Rawduck’s first premises, a café on Amhurst Road, closed rather dramatically in November 2013 after structural damage to the building led to an emergency evacuation and its eventual demolition. It reopened in April on Richmond Road in a larger and airier space with a full kitchen, suggesting that the relocation, despite being harrowing, has wrought some benefits to the restaurant’s scale and ambitions.
Like its sister restaurant Ducksoup, Rawduck puts an emphasis on healthful, seasonal eating and house cured, smoked, and fermented food. Its quirky menu has unusual ingredients that, while enticing, are sometimes needlessly obscure. Thankfully our waiter welcomed questions and recommended dishes. Following her suggestion, we started with a raspberry drinking vinegar: slightly carbonated, tart but not sour, it was a worthy non-alcoholic alternative to wine.
Our dinner consisted of various sharing plates. Fermented sweet white miso carrots were the star of the meal – and cost £2. The miso’s salty richness balanced out the sweetness of the blanched carrots. The “impatient” cucumber pickles that followed were bland by comparison and lacked the punch of a longer brine. A courgette and pomegranate salad with tahini yogurt was beautifully presented and an exemplar of the restaurant’s mission to source the best ingredients.

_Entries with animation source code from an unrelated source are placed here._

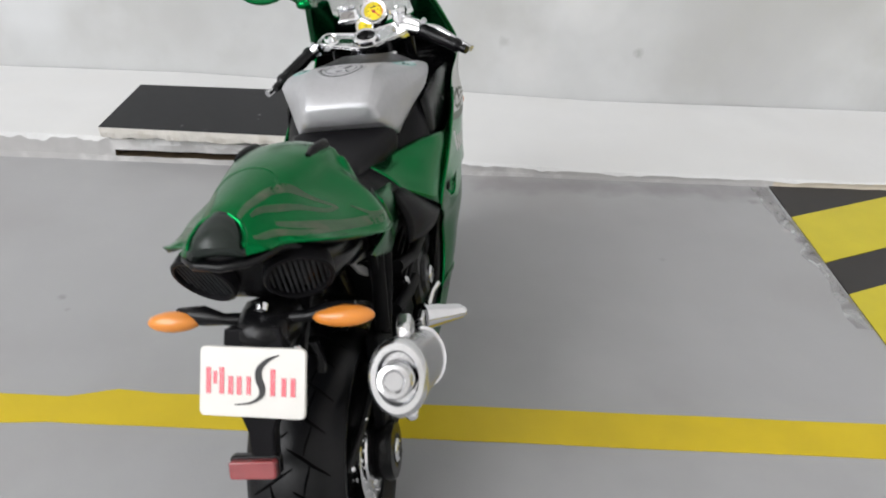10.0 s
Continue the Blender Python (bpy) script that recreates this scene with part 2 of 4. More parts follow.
def mesh_ob(name, bm, material, smooth=True, inside=None):
    me = bpy.data.meshes.new(name)
    if inside is None:
        bmesh.ops.recalc_face_normals(bm, faces=bm.faces)
    else:
        bm.normal_update()
        c = Vector(inside) * MM
        if sum((f.normal.dot(f.calc_center_median() - c) * f.calc_area() for f in bm.faces)) < 0:
            bmesh.ops.reverse_faces(bm, faces=bm.faces)
    bm.to_mesh(me)
    bm.free()
    for m in material if isinstance(material, (list, tuple)) else [material]:
        me.materials.append(m)
    for f in me.polygons:
        f.use_smooth = smooth
    return new(name, me)

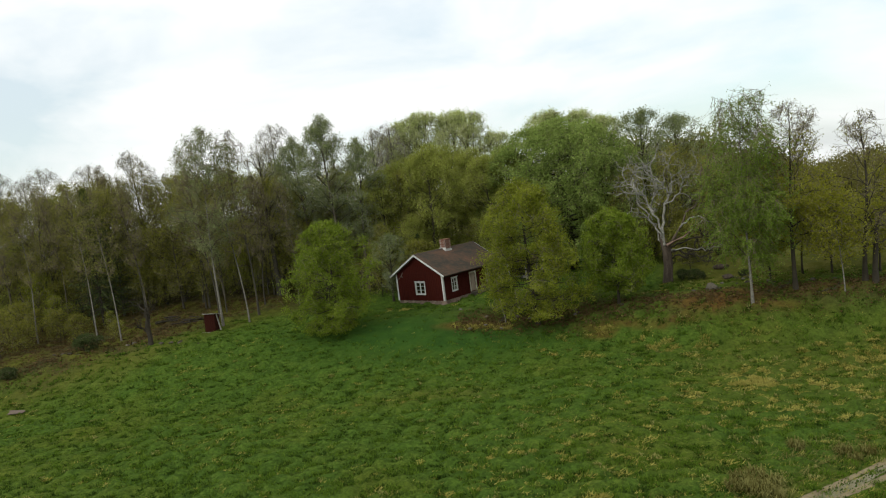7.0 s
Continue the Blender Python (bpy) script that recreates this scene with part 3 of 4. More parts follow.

Buttermilk fried chicken, while expertly done, didn’t stand out, but the restaurant’s signature dish, chopped raw duck, was excellent: marinated in citrus juice with red onion and chilli, it was an elegant take on a ceviche. For pudding we shared a lemon pie. Zesty slices of lemon offset buttery pastry and a healthy dose of clotted cream.
Our bill came in at £20 a head (albeit with no wine), and for the price we felt we’d received a generous selection of inventive dishes that piqued our curiosity in a cosy space that invited us to linger. A welcome addition to the increasingly foodie Hackney Central.